Not one left behind, not one left undone 
I watch her return to her house her hair tied in a bun 

A rainy day, a shroud of unannounced song-less rain cloaks the winter sun. Somewhere on the hill two tigers meet. He who crossed the river to find her, and she who lay claim to this land of commons. The sacred hill that writes by itself now the abode of a pair of tigers. A few days ago they brought down a buffalo and stripped it clean of flesh. I visited the altar where they both dined. Except for a big pile of scat there was nothing of the tigers. The scavengers then scattered the carcass bone by bone. The buffalo owner received his compensation, and the pair now sing together every night and every morning, quarrel in their hill, and are seen passing by the village heedless to people who witness their romantic story between the two rivers.

There is no dearth of the likes of me, no there isn’t 
A speck of dust in the sunshine that consumes her aangan. 

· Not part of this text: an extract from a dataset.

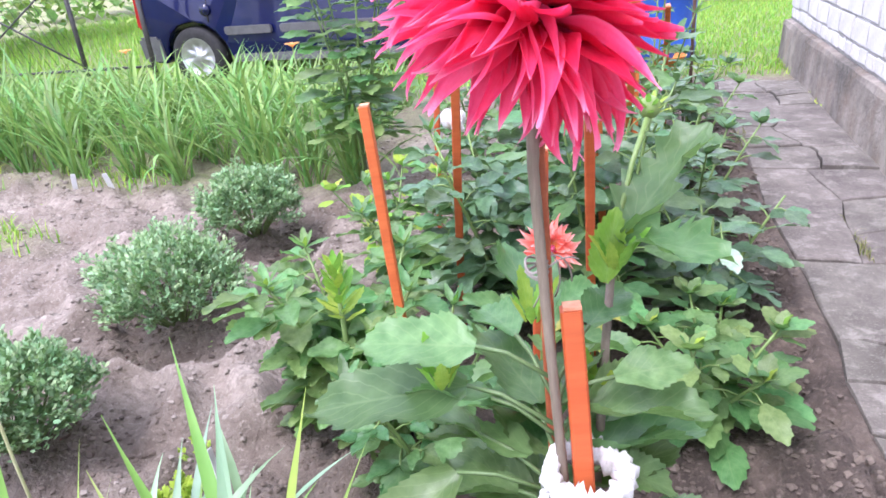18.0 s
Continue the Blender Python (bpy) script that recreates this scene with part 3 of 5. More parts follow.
def flower_head(parent, centre, axis, radius, count, mat, heart_mat, inner=0.30, seed=1, name="flower_head", label="", back=128, narrow=1.0, nu=12, back_mat=None):
    """A double cactus dahlia: long pointed petals in spiral rows round a closed heart; the outer rows hang."""
    r = random.Random(seed)
    turn = frame_of(axis, (-0.6, 0, 0.8))
    head = part(name, None, parent, Matrix.Translation(centre) @ turn, label)
    down = turn.to_3x3().inverted() @ Vector((0, 0, -1))
    back_mat = back_mat or mat

    def petals(n, width, cup, bend, droop, twist, wave, hooks, m, forks=(0,)):
        out = []
        for k in range(n):
            g = petal_grid(width * narrow * r.uniform(0.82, 1.18), r.uniform(*cup), r.uniform(*bend), r.uniform(*droop), r.uniform(*twist), r.uniform(*wave), r.uniform(0, 6), r.choice(hooks), nu, 6, r.choice(forks), r.uniform(-0.13, 0.13))
            out.append(mesh_of("petal", *g[:2], m, g[2]))
        return out

    upper = petals(16, 0.40, (0.5, 1.4), (-0.1, 0.45), (-0.9, 0.35), (-0.6, 0.6), (0.05, 0.17), [0, 0, 0.4, 0.8, -0.6], mat, (0, 0, 0, 0, 0, 0.05))
    lower = petals(16, 0.31, (0.6, 1.8), (-0.5, 0.3), (-1.2, 0.5), (-1.1, 1.1), (0.05, 0.20), [0.3, 0.6, 1.1, -0.8], back_mat, (0, 0, 0, 0, 0.06))
    mids = petals(16, 0.50, (0.5, 1.5), (-0.8, 0.1), (-0.8, 1.5), (-1.1, 1.1), (0.16, 0.32), [0.3, 1.0, 1.5, -1.0], mat)
    heart = []
    for k in range(8):
        g = petal_grid(0.52 * r.uniform(0.85, 1.15), r.uniform(0.9, 1.8), -0.5, r.uniform(2.3, 3.4), r.uniform(-0.4, 0.4), 0.04, r.uniform(0, 6), 0, nu)
        heart.append(mesh_of("heart_petal", *g[:2], heart_mat, g[2]))
    golden = math.pi * (3 - math.sqrt(5))
    for i in range(count):
        f = (i + 0.5) / count
        az = i * golden + r.uniform(-0.22, 0.22)
        out = Vector((0, math.cos(az), math.sin(az)))
        sag = 0.0
        if f < inner:
            g = f / inner
            polar = radians(2 + 15 * g + r.uniform(-4, 6))
            L = radius * (0.13 + 0.22 * g) * r.uniform(0.86, 1.12)
            base_r = radius * (0.02 + 0.135 * g)
            me = heart[i % 8]
            width = r.uniform(0.6, 0.85)
            lift = radius * (0.27 - 0.19 * g)
            spin = r.uniform(-8, 8)
        elif f < inner + 0.16:
            g = (f - inner) / 0.16
            polar = radians(34 + 30 * g + r.uniform(-10, 10))
            L = radius * (0.40 + 0.20 * g) * r.uniform(0.82, 1.15)
            base_r = radius * 0.17
            me = mids[r.randrange(16)]
            width = r.uniform(0.75, 1.1)
            lift = radius * 0.05
            spin = r.uniform(-26, 26)
            sag = 0.10
        else:
            g = max(0.0, (f - inner - 0.16) / (1 - inner - 0.16))
            polar = radians(54 + (back - 54) * g ** 1.05 + r.uniform(-13, 13))
            L = radius * (0.58 + 0.34 * smooth01(0, 0.45, g) - 0.22 * smooth01(0.45, 0.95, g)) * r.uniform(0.84, 1.12)
            base_r = radius * (0.15 + 0.13 * smooth01(0.3, 0.8, g))
            me = (lower if g + r.uniform(-0.12, 0.12) > 0.40 else upper)[r.randrange(16)]
            width = r.uniform(0.85, 1.2)
            lift = radius * (0.08 - 0.42 * g)
            spin = r.uniform(-30, 30)
            sag = 0.08 + 0.34 * g
        d = Vector((1, 0, 0)) * math.cos(polar) + out * math.sin(polar)
        d = (d + down * sag * (0.4 + max(0.0, d.dot(down)))).normalized()
        up = Vector((1, 0, 0)) * math.sin(polar) - out * math.cos(polar)
        base = out * base_r + Vector((lift, 0, 0))
        m = Matrix.Translation(base) @ frame_of(d, up) @ pose(0, 0, 0, spin, 0, 0) @ Matrix.Diagonal((L, L * width, L, 1))
        part("petal", me, head, m)
    bm = bmesh.new()
    bmesh.ops.create_icosphere(bm, subdivisions=2, radius=radius * 0.18)
    part("receptacle", from_bm("receptacle", bm, CORE if mat == RED else heart_mat), head, Matrix.Translation((-radius * 0.05, 0, 0)))
    return head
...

‘How do people live here, knowing there are tigers and bears and leopards in every nook and corner?’ my friend asks, more in amazement than horror. His amazement fascinates me for I can see from his eyes what I see: people going to work in farms, collect drywood in the forest, and speak of tigers and other wildlife sauntering their gullies even as they damage crops, chase livestock, and pose a threat to life, like they are a part of a community. It is not easy living with bears and tigers and leopards. In fact, we shouldn’t use the words easy or difficult here for they are all relative. The forests I walk today with my heart clutched between my fists – I may be exaggerating a wee bit – and the villager walking in his chappal, are two ends of a spectrum only if you view it from far, as an outsider. This ecosystem has fallen apart is most places, and is rarer than the areas we celebrate as protected. I may not understand the whole philosophy yet, but this much I know: wherever it exists, it does because of tolerance. Without tolerance there is no coexistence.

The poem is titled Mahuarin. This piece is heavily inspired by Ghosteen, the forests I walk, and those who left a mark.

We enter the new year with trepidation. I hope the new year is full of the best things we deserve - freedom most of all. Wish you a very happy new year.